State Sen. John Legg correctly recognizes that there are too many standardized tests in Florida's public schools and that they frustrate students, teachers and parents. But his proposed solution of a test-free period around state-required tests is impractical and just one more instance of Tallahassee micromanaging local schools. The Legislature should focus on the bigger issues regarding implementing the Common Core Standards and those still-undetermined assessments — and stop dictating to local school districts that need greater flexibility.
Legg's bill, SB 852, would ban school districts from administering their own assessments in the two weeks before and after state standardized test dates. Advance Placement, International Baccalaureate and industry certification tests would still be allowed in the test-free window.
The lawmaker's solution to overtesting sounds good but creates too many other problems. Students taking the FCAT 2.0 this week would otherwise be test-free Feb. 11 to March 11, creating conflicts with local districts administering their own assessments. And with the state's FCAT exams for reading, mathematics and science scheduled for April 14-24, districts would be precluded from doing their testing from March 31 to May 1. It's an unrealistic schedule. In Pasco County, for instance, educators, working around a teacher planning day and spring break in the second semester, would have to cram district-based assessments into just a few days.

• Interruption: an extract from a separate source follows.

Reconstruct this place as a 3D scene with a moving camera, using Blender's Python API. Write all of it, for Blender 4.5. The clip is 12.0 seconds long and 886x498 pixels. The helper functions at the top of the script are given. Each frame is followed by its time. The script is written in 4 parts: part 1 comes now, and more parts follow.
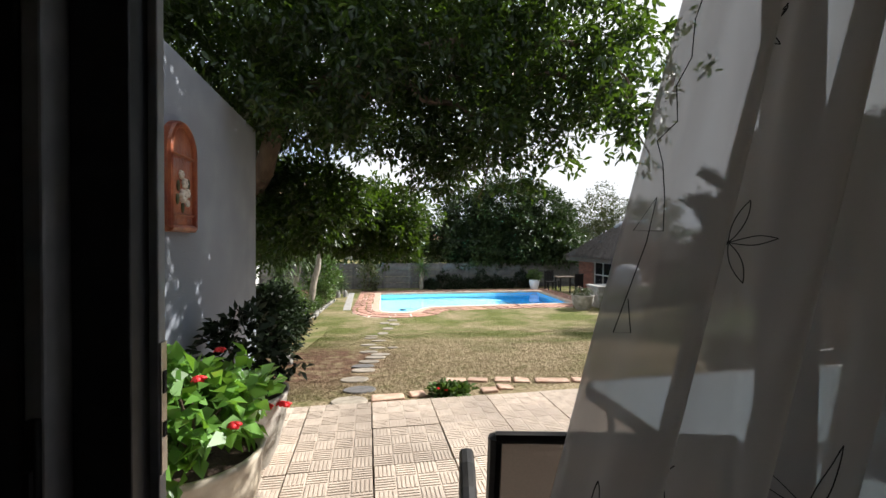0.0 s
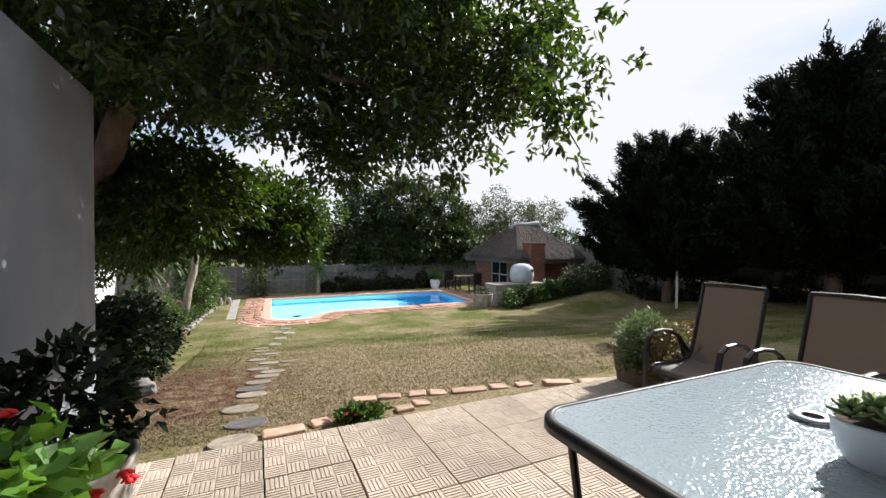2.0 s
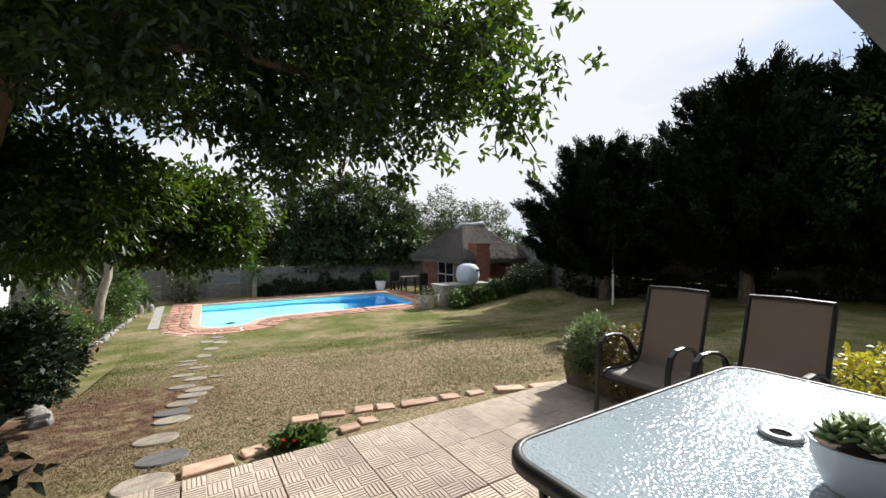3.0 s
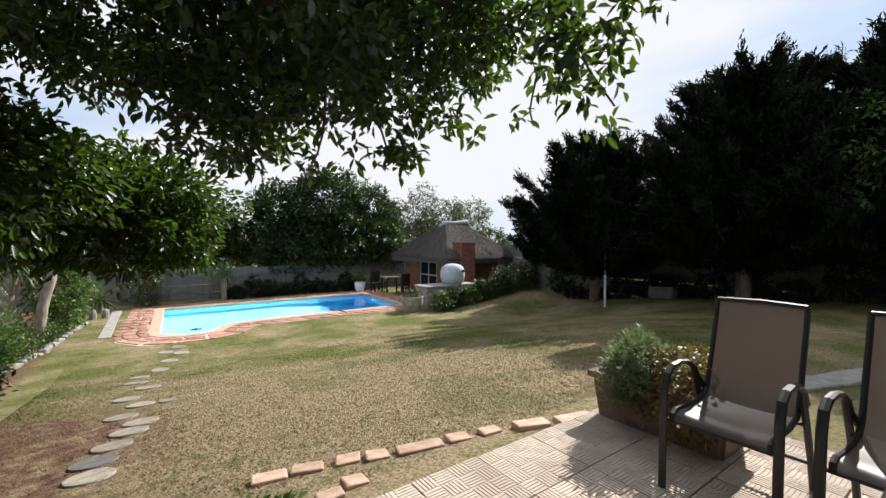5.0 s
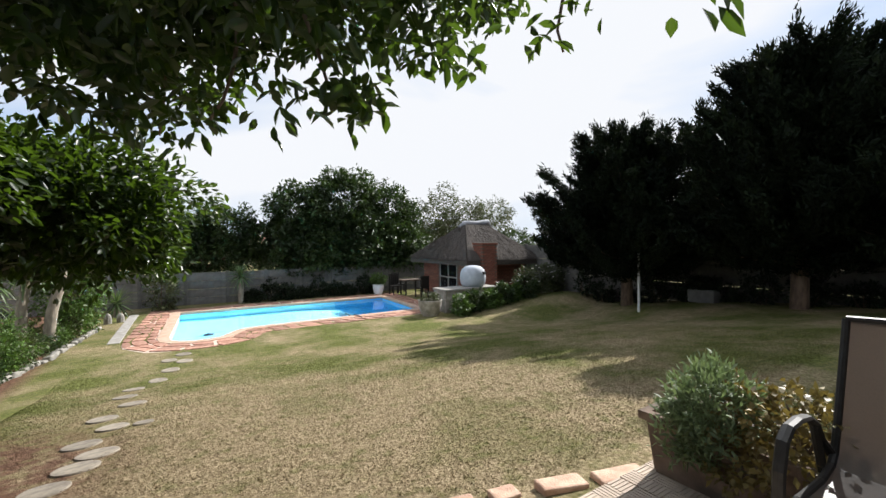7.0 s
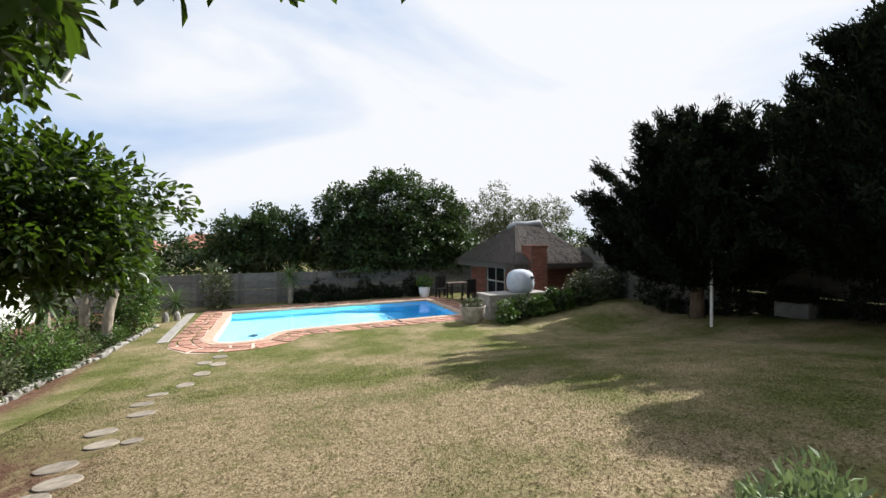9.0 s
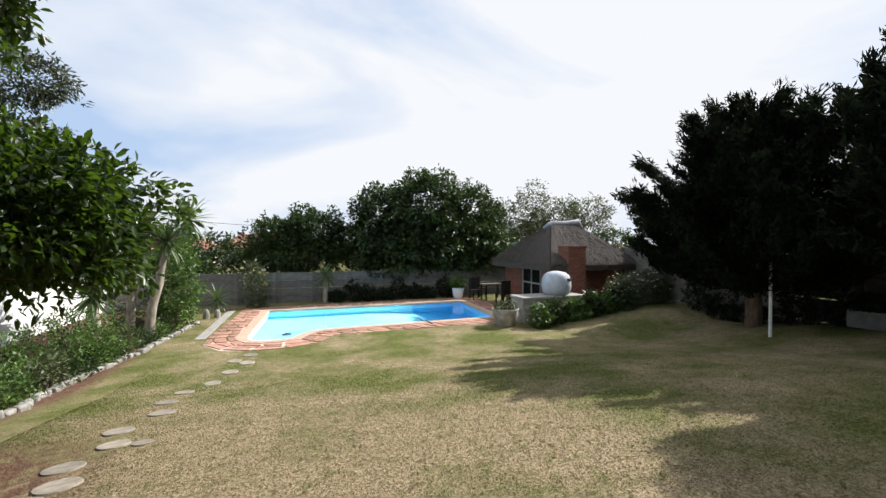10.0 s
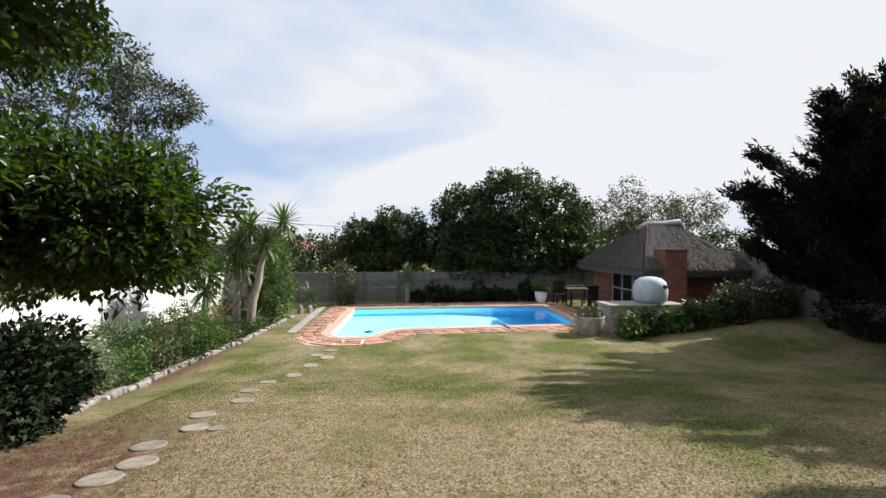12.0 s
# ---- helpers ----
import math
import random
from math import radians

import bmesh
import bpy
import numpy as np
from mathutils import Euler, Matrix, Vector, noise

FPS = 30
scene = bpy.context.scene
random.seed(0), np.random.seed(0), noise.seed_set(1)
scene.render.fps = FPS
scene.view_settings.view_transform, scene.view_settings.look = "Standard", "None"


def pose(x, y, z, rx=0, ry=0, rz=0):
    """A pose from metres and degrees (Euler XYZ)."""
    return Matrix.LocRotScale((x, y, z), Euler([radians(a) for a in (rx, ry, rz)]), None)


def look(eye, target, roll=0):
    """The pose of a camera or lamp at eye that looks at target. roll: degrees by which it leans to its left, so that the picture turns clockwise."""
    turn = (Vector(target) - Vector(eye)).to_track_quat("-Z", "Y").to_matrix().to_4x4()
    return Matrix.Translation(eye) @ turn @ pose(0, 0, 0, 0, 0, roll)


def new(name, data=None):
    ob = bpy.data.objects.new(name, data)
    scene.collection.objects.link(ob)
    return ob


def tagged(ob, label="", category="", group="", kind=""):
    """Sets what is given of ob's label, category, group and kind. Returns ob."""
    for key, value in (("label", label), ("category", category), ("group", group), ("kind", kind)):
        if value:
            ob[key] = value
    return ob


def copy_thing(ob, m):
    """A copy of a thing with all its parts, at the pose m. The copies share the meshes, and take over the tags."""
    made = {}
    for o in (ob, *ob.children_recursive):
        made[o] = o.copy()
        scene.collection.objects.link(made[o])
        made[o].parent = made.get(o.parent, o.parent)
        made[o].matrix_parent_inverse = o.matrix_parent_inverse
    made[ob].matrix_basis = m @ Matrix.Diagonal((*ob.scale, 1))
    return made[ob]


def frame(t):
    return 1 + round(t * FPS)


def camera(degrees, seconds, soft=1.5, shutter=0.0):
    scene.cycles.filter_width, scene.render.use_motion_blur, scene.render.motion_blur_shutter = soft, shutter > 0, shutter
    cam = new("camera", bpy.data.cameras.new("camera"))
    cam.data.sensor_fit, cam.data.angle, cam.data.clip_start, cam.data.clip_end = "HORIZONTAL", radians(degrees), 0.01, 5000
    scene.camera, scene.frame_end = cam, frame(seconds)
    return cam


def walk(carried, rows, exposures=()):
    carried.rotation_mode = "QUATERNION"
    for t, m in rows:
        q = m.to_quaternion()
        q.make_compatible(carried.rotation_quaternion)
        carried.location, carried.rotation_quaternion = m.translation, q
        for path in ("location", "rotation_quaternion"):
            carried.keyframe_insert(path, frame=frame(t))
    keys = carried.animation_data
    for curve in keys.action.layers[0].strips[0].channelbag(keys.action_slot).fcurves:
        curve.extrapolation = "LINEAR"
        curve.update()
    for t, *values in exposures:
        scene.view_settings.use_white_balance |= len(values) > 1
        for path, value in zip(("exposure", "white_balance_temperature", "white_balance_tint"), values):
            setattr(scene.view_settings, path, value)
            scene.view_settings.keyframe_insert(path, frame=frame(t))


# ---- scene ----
cam = camera(95.0, 12.0)
METRES, EYE, TILT, LEAN, TURN = 3.5, 1.5, 0.0, 0.0, -10.6
PATH = [
    (0, (0.307, 0.078, 1.299), (0.675, 2.043, 1.263), 0.4),
    (0.5, (0.278, 0.185, 1.303), (0.75, 2.129, 1.268), 0.4),
    (1, (0.267, 0.273, 1.3), (0.872, 2.179, 1.268), 0.3),
    (1.5, (0.273, 0.378, 1.291), (0.993, 2.244, 1.258), 0.3),
    (2, (0.304, 0.503, 1.301), (1.145, 2.317, 1.269), 0.3),
    (2.5, (0.332, 0.594, 1.313), (1.292, 2.348, 1.281), 0.2),
    (3, (0.371, 0.695, 1.342), (1.448, 2.38, 1.308), 0.1),
    (5, (0.63, 1.474, 1.339), (1.794, 3.1, 1.301), 0.2),
    (5.5, (0.722, 1.639, 1.312), (1.886, 3.264, 1.275), 0.0),
    (6, (0.856, 1.774, 1.308), (2.013, 3.404, 1.272), -0.1),
    (6.5, (1.013, 1.89, 1.308), (2.152, 3.534, 1.274), -0.3),
    (7, (1.192, 2.007, 1.31), (2.261, 3.698, 1.28), -0.3),
    (9, (1.997, 2.41, 1.385), (2.815, 4.235, 1.357), -0.2),
    (9.5, (2.186, 2.501, 1.387), (2.917, 4.363, 1.36), -0.2),
    (10, (2.372, 2.612, 1.393), (3.009, 4.508, 1.366), -0.1),
    (10.5, (2.499, 2.692, 1.391), (3.043, 4.617, 1.367), 0.0),
    (11, (2.63, 2.728, 1.401), (3.061, 4.681, 1.379), 0.1),
    (11.5, (2.705, 2.767, 1.399), (3.023, 4.741, 1.379), 0.2),
    (12, (2.773, 2.783, 1.405), (2.987, 4.772, 1.384), 0.2),
]
walk(cam, [(t, look(eye, target, roll)) for t, eye, target, roll in PATH], [(0.0, 0.92), (1.5, 0.76), (3.0, 0.68), (9.5, 0.70), (12.0, 0.60)])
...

The artificial four-week clear zone is intended to put an emphasis on the state tests. But it fails to acknowledge that the Legislature helped trigger the high volume of local assessments with demands for data-driven evaluations of teachers based on student test scores. That's tough to do when students don't sit for their first FCAT until the third grade.

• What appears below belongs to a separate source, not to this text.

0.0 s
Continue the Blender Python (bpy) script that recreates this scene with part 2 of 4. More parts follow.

Florida's standardized testing mania began with the introduction of the Florida Comprehensive Assessment Test, FCAT, in the mid 1990s. The importance of that test exploded in 1999 when the state began assigning school letter grades and handing out bonus payments based on students' performances. Two years later, the federal No Child Left Behind law required more frequent assessments to measure whether children are reading, writing and doing mathematics at grade level. Among the problems with the standardized test schedule is the frequent interruption of daily school activities. During exam periods, children are denied so-called special classes — art, music and physical education — and access to computer labs that are turned into test centers for weeks at a time.

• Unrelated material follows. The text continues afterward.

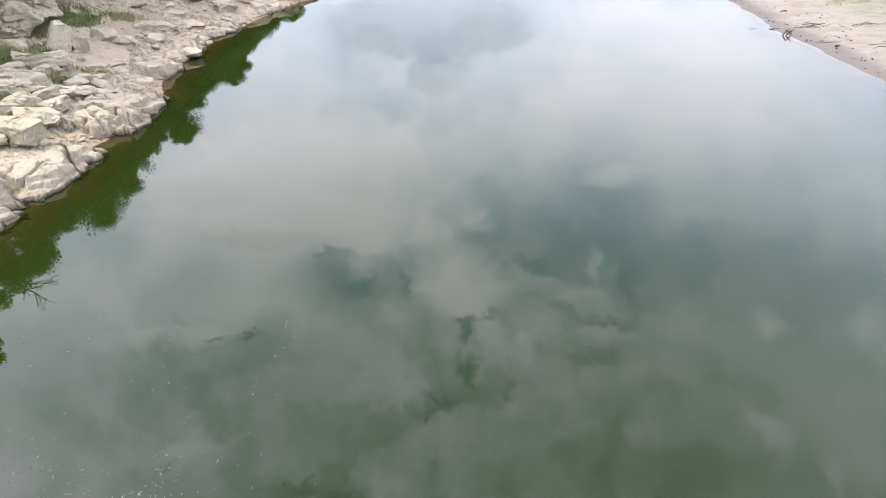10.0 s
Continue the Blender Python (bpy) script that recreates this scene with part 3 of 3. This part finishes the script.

In that regard, Legg is responding to local concerns. The heavy testing, he said, does not consider the students' point of view. He has identified the problem accurately but failed to find the right answer. Negotiations with educators and House members are likely to produce a much different version of this bill during the coming legislative session, Legg acknowledged. There are too many tests, but the answer is giving school districts more flexibility and not less to fix the problem.